Each and every instructor I have learned from is excited by the acco mplishments of his students. Each one has handed us his art and as a result, we are already starting ahead of where he started. I believe that the number of times Guro Dan Inosanto was hit on the head by his instructors to bring us his art (without the contact) should speak for itself. I was recently reading a book on an aspect of the Filipino martial arts, and the author took the time in the first two pages to put down one of the greatest instructors in the Filipino martial arts. Why? Because he got his ego in a bind. Big deal. Isn’t there room for more than one authority on the art? What is your purpose for training in the martial arts? To be the biggest bad ass? To be a killer? Enlist—they’re hiring. You can go see what it is to fight “for real.” In fact, now is probably a great time for that. For the rest of us, martial arts are a self-development vehicle. For your instructor, it is also his livelihood and that of his family. The “my instructor can beat up your instructor” mindset has no place outside of kindergarten. I’m sure most boxers could beat the tar out of their trainers, but you don’t see most of them wasting their training time and mental energies on that focus.

As instructors, we need to remember two things. First, that we are still students of our instructors, and second, that a student’s urge to compete with us is completely immaterial to our own art. It is a pain in the rear end, but it is also an opportunity to try to find and utilize the most appropriate response to a challenging situation. Etched in my mind is a class where Sifu Rick Faye told all of us that his personal martial arts ability was none of our business. That it was between him and the mirror. At that time, I was shocked by the statement. On further digestion, I realized he was right. My personal capabilities have absolutely no bearing on my ability to teach others or to help others.
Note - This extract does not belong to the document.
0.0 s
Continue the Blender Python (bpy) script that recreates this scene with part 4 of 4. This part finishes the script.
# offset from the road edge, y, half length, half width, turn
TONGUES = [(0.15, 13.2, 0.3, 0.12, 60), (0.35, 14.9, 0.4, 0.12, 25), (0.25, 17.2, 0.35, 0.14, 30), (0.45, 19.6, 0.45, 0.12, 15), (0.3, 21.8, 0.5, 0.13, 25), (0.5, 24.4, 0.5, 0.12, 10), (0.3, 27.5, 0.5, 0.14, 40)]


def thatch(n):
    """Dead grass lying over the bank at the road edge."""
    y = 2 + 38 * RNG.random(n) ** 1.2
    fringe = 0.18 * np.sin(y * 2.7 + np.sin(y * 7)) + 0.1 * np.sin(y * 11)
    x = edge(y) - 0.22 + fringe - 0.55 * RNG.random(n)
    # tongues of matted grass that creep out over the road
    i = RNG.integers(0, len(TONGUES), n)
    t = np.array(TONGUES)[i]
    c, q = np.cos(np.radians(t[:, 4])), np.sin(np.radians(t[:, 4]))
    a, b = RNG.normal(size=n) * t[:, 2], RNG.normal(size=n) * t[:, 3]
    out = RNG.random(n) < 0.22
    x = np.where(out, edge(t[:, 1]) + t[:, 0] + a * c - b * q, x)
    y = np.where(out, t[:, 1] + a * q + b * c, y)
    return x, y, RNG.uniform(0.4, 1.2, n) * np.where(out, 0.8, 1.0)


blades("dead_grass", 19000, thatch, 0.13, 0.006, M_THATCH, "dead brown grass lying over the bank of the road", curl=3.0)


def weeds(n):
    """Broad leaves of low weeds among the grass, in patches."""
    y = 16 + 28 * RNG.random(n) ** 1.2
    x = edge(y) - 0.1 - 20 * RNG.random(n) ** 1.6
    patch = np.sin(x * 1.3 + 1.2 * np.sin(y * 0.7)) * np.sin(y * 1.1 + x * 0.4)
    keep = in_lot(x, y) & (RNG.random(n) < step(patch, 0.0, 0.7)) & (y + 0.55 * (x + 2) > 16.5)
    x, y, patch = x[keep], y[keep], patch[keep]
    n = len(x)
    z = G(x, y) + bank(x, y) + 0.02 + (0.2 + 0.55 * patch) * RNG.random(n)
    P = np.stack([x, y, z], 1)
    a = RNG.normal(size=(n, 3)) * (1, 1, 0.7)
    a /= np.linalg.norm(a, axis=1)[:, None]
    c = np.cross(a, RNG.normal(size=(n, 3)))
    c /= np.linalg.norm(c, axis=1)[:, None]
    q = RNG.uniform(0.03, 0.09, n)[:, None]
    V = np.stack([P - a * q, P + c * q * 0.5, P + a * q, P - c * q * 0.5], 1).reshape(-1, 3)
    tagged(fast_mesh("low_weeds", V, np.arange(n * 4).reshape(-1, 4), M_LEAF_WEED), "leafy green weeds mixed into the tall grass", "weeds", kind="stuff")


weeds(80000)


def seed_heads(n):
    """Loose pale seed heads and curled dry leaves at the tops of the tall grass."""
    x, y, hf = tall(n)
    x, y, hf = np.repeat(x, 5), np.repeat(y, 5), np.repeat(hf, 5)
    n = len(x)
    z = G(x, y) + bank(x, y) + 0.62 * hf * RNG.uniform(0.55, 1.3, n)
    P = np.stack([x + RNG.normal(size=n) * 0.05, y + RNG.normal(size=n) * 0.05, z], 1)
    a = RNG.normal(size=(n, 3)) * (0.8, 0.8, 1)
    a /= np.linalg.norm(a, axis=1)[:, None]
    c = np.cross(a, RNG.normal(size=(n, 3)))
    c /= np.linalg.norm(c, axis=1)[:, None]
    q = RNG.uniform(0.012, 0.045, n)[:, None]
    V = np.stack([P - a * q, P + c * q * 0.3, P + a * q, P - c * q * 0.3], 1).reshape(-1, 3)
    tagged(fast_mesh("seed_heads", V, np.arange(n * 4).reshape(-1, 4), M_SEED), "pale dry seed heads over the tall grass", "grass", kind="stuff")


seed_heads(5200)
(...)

Each of us has to take a hard look at why we are in the martial arts, and where our personal defensive abilities lie. Look around your class and ask yourself the question, “If Big John Doe flipped a gasket and came after me, would I be able to survive it?” Gauge where you are and where you might need to be to answer “yes” to that question. Assess the areas you need to develop: mobility, strength, speed, power, technical base, impact and functionality of your techniques, etc. Then get to work. Then put it aside. There is so much more to develop as a martial artist, and to bring longevity to your art than looking at everyone as either a threat or a possible attacker.
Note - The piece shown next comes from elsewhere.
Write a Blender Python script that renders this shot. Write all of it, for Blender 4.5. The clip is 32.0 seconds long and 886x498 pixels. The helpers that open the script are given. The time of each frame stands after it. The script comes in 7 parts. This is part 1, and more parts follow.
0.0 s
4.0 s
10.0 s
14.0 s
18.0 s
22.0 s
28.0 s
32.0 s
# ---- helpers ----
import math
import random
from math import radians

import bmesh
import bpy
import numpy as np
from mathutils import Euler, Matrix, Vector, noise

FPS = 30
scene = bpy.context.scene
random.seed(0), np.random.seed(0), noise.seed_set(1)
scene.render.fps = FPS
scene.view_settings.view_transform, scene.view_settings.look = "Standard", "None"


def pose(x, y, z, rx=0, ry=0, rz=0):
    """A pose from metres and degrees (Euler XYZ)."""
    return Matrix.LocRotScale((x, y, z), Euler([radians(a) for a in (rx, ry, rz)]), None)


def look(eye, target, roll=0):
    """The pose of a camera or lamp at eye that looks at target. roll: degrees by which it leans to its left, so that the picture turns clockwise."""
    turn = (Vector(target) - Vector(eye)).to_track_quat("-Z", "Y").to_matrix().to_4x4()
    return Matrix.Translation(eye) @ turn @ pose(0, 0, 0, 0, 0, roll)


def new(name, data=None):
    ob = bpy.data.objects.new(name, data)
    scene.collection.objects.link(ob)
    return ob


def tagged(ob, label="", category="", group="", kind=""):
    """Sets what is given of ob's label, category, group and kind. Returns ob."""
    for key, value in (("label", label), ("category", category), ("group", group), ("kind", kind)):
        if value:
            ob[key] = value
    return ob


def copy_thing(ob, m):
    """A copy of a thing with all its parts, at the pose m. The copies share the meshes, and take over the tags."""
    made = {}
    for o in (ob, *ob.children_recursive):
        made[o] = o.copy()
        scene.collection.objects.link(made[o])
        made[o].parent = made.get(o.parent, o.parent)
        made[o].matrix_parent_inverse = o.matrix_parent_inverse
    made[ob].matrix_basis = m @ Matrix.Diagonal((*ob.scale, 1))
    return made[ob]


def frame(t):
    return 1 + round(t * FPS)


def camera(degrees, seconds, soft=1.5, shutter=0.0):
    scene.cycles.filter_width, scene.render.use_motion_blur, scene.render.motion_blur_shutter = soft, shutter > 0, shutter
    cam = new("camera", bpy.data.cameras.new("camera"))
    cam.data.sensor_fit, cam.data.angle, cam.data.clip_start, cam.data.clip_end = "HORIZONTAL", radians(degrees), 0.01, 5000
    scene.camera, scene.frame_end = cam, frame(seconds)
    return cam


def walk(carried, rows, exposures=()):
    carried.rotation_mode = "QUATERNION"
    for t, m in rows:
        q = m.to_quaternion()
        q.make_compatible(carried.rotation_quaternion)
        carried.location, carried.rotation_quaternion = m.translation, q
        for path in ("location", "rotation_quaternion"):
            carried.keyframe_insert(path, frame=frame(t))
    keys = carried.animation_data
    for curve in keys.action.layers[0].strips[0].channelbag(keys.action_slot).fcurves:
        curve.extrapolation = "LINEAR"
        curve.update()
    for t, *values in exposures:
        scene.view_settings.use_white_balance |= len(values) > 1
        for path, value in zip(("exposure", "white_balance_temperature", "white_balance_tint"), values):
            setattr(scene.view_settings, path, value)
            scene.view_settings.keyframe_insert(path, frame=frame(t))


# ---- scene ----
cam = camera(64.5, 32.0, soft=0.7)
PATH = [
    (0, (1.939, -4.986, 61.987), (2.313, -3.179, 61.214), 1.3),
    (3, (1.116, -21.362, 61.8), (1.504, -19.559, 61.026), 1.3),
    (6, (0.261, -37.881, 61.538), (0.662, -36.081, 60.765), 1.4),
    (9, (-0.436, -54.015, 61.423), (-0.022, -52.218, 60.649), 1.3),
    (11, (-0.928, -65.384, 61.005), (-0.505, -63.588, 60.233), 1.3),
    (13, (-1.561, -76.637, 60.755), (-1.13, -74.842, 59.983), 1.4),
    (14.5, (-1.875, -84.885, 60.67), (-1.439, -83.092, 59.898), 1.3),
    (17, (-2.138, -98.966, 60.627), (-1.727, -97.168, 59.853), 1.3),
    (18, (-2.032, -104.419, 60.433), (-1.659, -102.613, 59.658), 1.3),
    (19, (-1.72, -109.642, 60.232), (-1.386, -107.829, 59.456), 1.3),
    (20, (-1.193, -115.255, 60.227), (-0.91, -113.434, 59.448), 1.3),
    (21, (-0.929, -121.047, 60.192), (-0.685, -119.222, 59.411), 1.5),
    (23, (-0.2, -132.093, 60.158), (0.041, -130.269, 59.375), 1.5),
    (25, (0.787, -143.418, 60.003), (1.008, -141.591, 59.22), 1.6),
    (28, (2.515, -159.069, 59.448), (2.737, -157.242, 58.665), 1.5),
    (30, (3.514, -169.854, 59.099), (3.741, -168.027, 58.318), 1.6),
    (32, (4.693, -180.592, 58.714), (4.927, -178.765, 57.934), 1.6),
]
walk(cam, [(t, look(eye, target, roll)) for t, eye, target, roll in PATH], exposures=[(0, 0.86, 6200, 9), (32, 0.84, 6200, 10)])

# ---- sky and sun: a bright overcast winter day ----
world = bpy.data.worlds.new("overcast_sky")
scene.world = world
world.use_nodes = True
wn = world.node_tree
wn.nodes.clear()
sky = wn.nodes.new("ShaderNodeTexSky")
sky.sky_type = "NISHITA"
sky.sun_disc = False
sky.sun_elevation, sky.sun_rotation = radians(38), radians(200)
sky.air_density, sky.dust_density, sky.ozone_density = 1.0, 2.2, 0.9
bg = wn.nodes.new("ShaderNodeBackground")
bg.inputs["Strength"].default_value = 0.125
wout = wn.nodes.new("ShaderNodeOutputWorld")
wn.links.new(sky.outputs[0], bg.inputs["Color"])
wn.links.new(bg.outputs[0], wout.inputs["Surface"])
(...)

To the fighters, if your passion is training to fight and getting in the ring, ask yourself these four questions: 1) Do I still pay my dues? 2) Do I put away my wraps, pads and gear each and every time I train? 3) Do I own the equipment I train with? 4) Are the other students afraid of me? If you answered yes to any of these questions, your instructor takes a financial loss to train you. You are not so good that you “deserve” to follow different rules from the other students. In fact, just having you in the school costs your instructor money. Appreciate the fact and change our behavior! Martial arts competitions can offer a great experience for those who want to participate in them. Bear in mind that a martial arts competition is just that – a competition. It offers the contact of sparring in a more intense venue with more adrenalin. Competitions have rules, time limits, referees, judges and a specific competition arena. A competition is not self-defense, and it is not “for real.” It also has absolutely no bearing on the ability of those who don’t wish to participate in it. To mentally put our instructor in the ring with you as your opponent is ridiculous and disrespectful. If your instructor does get in the ring with you, depending on who you have as an instructor, the experience may not be as pleasant, or as successful, as you have imagined it. However, it probably will impact you and shift your perspective significantly.
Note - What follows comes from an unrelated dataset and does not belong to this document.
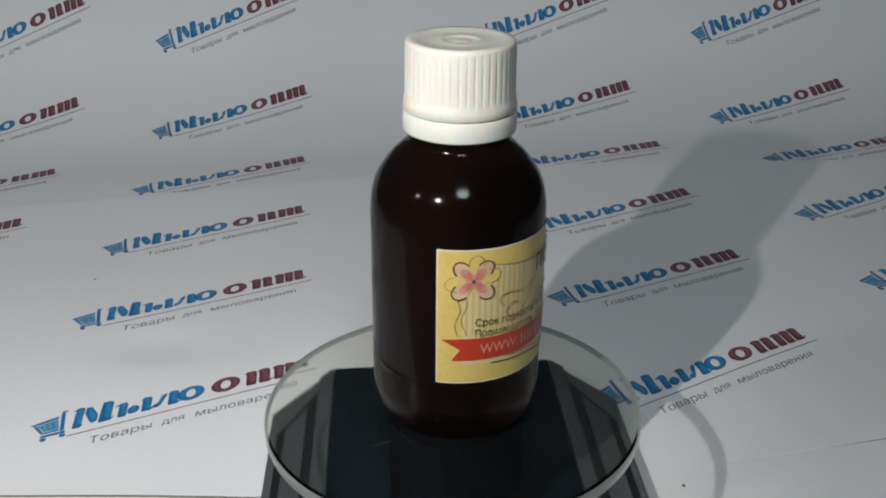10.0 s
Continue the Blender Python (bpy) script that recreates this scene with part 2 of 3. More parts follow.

I’m certainly not saying that you don’t need to assess the functionality of the techniques you are taught. You do. As martial artists, we need to look at techniques and training methods with a critical eye. We are not learning chess, and should have the ability to fight if need be. I am saying that respect for your instructor’s time in the art, time teaching and time with you, are essential for your growth as a student, a person, and a martial artist. I am also saying that your instructor has provided you with a place to train. This fact deserves your respect and gratitude as well. Your instructor has put in 5, 10, 20 years before you started, and just may have something to offer because of that time. How each martial artist develops is unique. However, there are common threads, principles and development cycles. Our instructors have the benefit of having worked with hundreds of students in varying stages of development to use as a base to help our growth. He/she is not competing with you. If you are competing with him/her, ask yourself, “Why?” What is this going to do for me as a martial artist and as a person? We have been given a mix of arts into which many people have put in a great deal of time and development. We have been given it in a comfortable, well-lit gym with protective equipment and the benefit of our instructor’s insight. If you honestly feel that you have nothing to learn from your instructor, then move on. Make the effort and take the time to be polite, respectful, courteous, kind and adult in your conversations to others about your decision to move on.

If your physical skills have surpassed your instructor’s in an area of the art, he/she will be happy for you, if you are respectful and give credit where credit is due. Once you have reached this level, unless you quit the art, you’re not done. Enhance the art by being a part of it. The creation of divisiveness and pettiness isn’t enhancing anyone. If you have a different approach, great. Share it, but don’t put down every else’s approach. You may have a new twist, or maybe you just didn’t recognize something that’s been there all along. Either way, your instructor has guided you to where you are. Be humble, respectful, and do something creative rather than destructive. From time to time it may be necessary to either remind yourself, or a fellow martial artist, that in the martial arts, even if you do surpass your instructor, you are still his/her junior in the art.